After an explosion in the Weathermen's Greenwich Village bomb-making laboratory killed three of their fellow Weathermen (including Ayers's girlfriend at the time, Diana Oughton) and virtually destroyed the neighboring town house owned by Dustin Hoffman, Ayers and Dohrn went underground. In 1973 charges against them were dismissed due to prosecutorial misconduct, but Dohrn remained a fugitive until she finally turned herself in to police in 1980.

Ayers made no apologies for his terrorist past, and in the 1990s still described himself as "a radical, Leftist, small 'c' communist…. The ethics of communism still appeal to me. I don't like Lenin as much as the early Marx."

Ayers's radical past didn't seem to bother Chicago's civic leaders, many of whom worked with him on education reform. He worked particularly closely with Mayor Richard M. Daley on reshaping the city's school programs-an effort that also brought him into contact with one of Daley's assistants at the time, Michelle Obama.

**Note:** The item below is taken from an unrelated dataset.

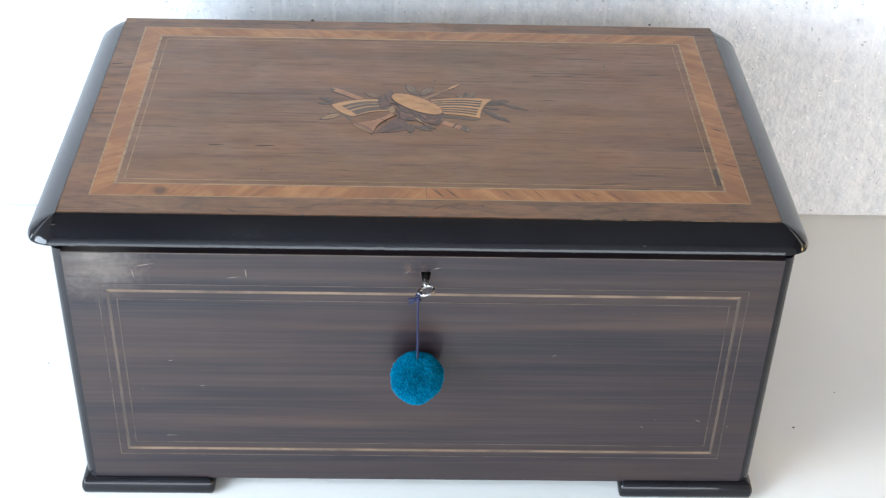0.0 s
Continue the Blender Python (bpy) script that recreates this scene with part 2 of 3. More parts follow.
def steel():
    n = Nodes("worn_steel")
    a = n.noise(n.coord, 600.0, 4.0)
    return n.finish(n.mix(n.ramp(a, (0.35, 0.0), (0.7, 1.0)), (0.42, 0.41, 0.40), (0.22, 0.20, 0.19)), n.ramp(a, (0.3, 0.18), (0.7, 0.40)), a, 0.15, 0.0002, Metallic=1.0)


M_TOP, M_BORDER, M_FRONT, M_BLACK = top_wood("rosewood_field", False), top_wood("rosewood_border", True), front_wood(), ebonised()
M_BAND_R = crossband("tulipwood_right", -35)
M_BAND_L = crossband("tulipwood_left", 35, ((-0.1572, 0.0241, TOP), 0.0062))
M_BAND_SIDE_L = crossband("tulipwood_side_left", 60)
M_BAND_SIDE_R = crossband("tulipwood_side_right", -60)
M_BAND_BACK_L = crossband("tulipwood_back_left", -48)
M_BAND_BACK_R = crossband("tulipwood_back_right", 48)
M_STRING = plain_wood("boxwood_stringing", (0.33, 0.205, 0.098), (0.19, 0.115, 0.058))
M_STRING_OLD = plain_wood("worn_stringing", (0.066, 0.048, 0.038), (0.026, 0.020, 0.018), (40, 300, 60))
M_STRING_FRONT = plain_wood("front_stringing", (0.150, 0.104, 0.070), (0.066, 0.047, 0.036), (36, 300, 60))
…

What did interest Barack were Ayers's proven abilities as a writer. Unlike Barack, Ayers had written and cowritten scores of articles and treatises, as well as several nonfiction books beginning with Education: An American Problem in 1968. But it was the tone Ayers had set in his latest book- To Teach(1993)-that Barack hoped to emulate.

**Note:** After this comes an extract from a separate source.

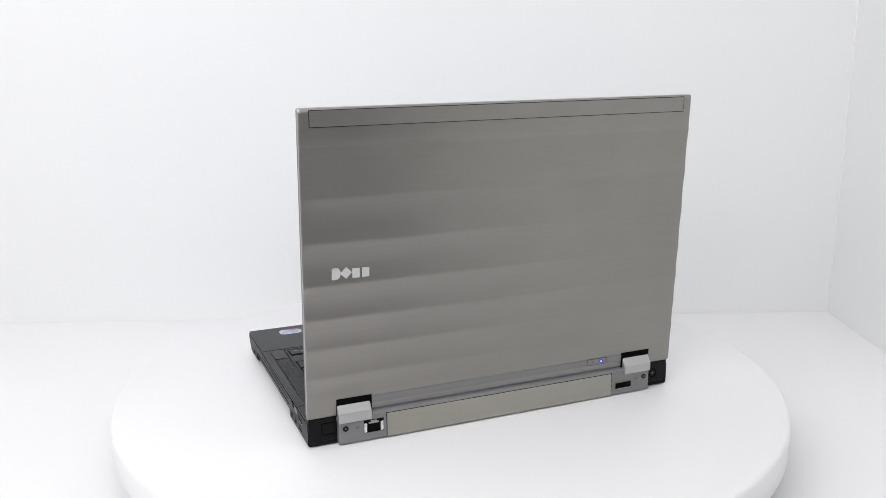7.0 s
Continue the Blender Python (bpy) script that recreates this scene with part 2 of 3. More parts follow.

The tale of a maverick teacher who takes her students onto the streets of New York to teach them firsthand about history, culture, and survival,To Teach was written in a fluid, novelistic style. Barack asked for Ayers's input, and Ayers, who like so many in his circle was greatly impressed by the charismatic young activist, obliged.

To flesh out his family history, Barack had also taped interviews with Toot, Gramps, Ann, Maya, and his Kenyan relatives. These oral histories, along with his partial manuscript and a trunkload of notes, were given to Ayers. "Everyone knew they were friends and that they worked on various projects together," another Hyde Park neighbor pointed out. "It was no secret. Why would it be? People liked them both."

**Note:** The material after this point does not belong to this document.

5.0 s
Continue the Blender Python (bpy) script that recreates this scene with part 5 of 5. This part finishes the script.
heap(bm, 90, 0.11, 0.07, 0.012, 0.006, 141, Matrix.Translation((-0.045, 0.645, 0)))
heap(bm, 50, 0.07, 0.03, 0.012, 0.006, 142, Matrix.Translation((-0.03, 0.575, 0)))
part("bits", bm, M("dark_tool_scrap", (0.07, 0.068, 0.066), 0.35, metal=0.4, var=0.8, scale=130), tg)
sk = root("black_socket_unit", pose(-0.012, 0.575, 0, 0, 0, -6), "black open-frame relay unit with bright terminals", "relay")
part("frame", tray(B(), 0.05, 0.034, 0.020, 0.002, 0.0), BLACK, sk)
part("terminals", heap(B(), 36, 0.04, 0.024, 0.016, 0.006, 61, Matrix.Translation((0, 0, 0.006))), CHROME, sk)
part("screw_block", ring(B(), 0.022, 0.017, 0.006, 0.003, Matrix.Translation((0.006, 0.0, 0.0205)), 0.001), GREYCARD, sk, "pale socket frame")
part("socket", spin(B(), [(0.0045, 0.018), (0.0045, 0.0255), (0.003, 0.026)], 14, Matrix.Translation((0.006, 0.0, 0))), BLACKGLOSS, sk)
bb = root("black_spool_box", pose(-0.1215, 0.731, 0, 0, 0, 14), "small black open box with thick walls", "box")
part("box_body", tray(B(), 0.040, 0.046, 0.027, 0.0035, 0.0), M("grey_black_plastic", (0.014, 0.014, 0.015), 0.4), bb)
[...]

In the end, Ayers's contribution to Barack's Dreams from My Father would be significant-so much so that the book's language, oddly specific references, literary devices, and themes would bear a jarring similarity to Ayers's own writings. Even the caveat at the beginning of Dreams, in which Barack points out that he uses invented dialogue, embellished facts, composite characters, inaccurate chronology, and pseudonyms to create an "approximation" of reality, resembles Ayers's defense of the inaccuracies in his memoir Fugitive Days. In the foreword to his book, Ayers states that the book is merely a collection of his personal memories and "impressions."

Andersen's sources for all this aren't clear, for reasons of anonymity. You'll notice he doesn't name the Hyde Park neighbor above, and he writes "Certain key sources in Washington, Chicago, Hawaii, Indonesia, and Kenya–some professional colleagues, close friends, and relatives–asked to remain anonymous and the author has respected their wishes. Accordingly, they are not listed here or elsewhere in the text."

But Andersen is impeccably mainstream, and his references to interviews in "Washington, Chicago, Hawaii, Indonesia, and Kenya"  mean he actually went there—a lot of plane travel. Almost  as if he were a member of the Mainstream Media trying to find out if you can, in fact, see Russia from Sarah Palin's house.

So I think that we can say that question is now fairly well settled—in favor of the "crazy rumor." So my question is "what, if any, other crazy rumors are true?"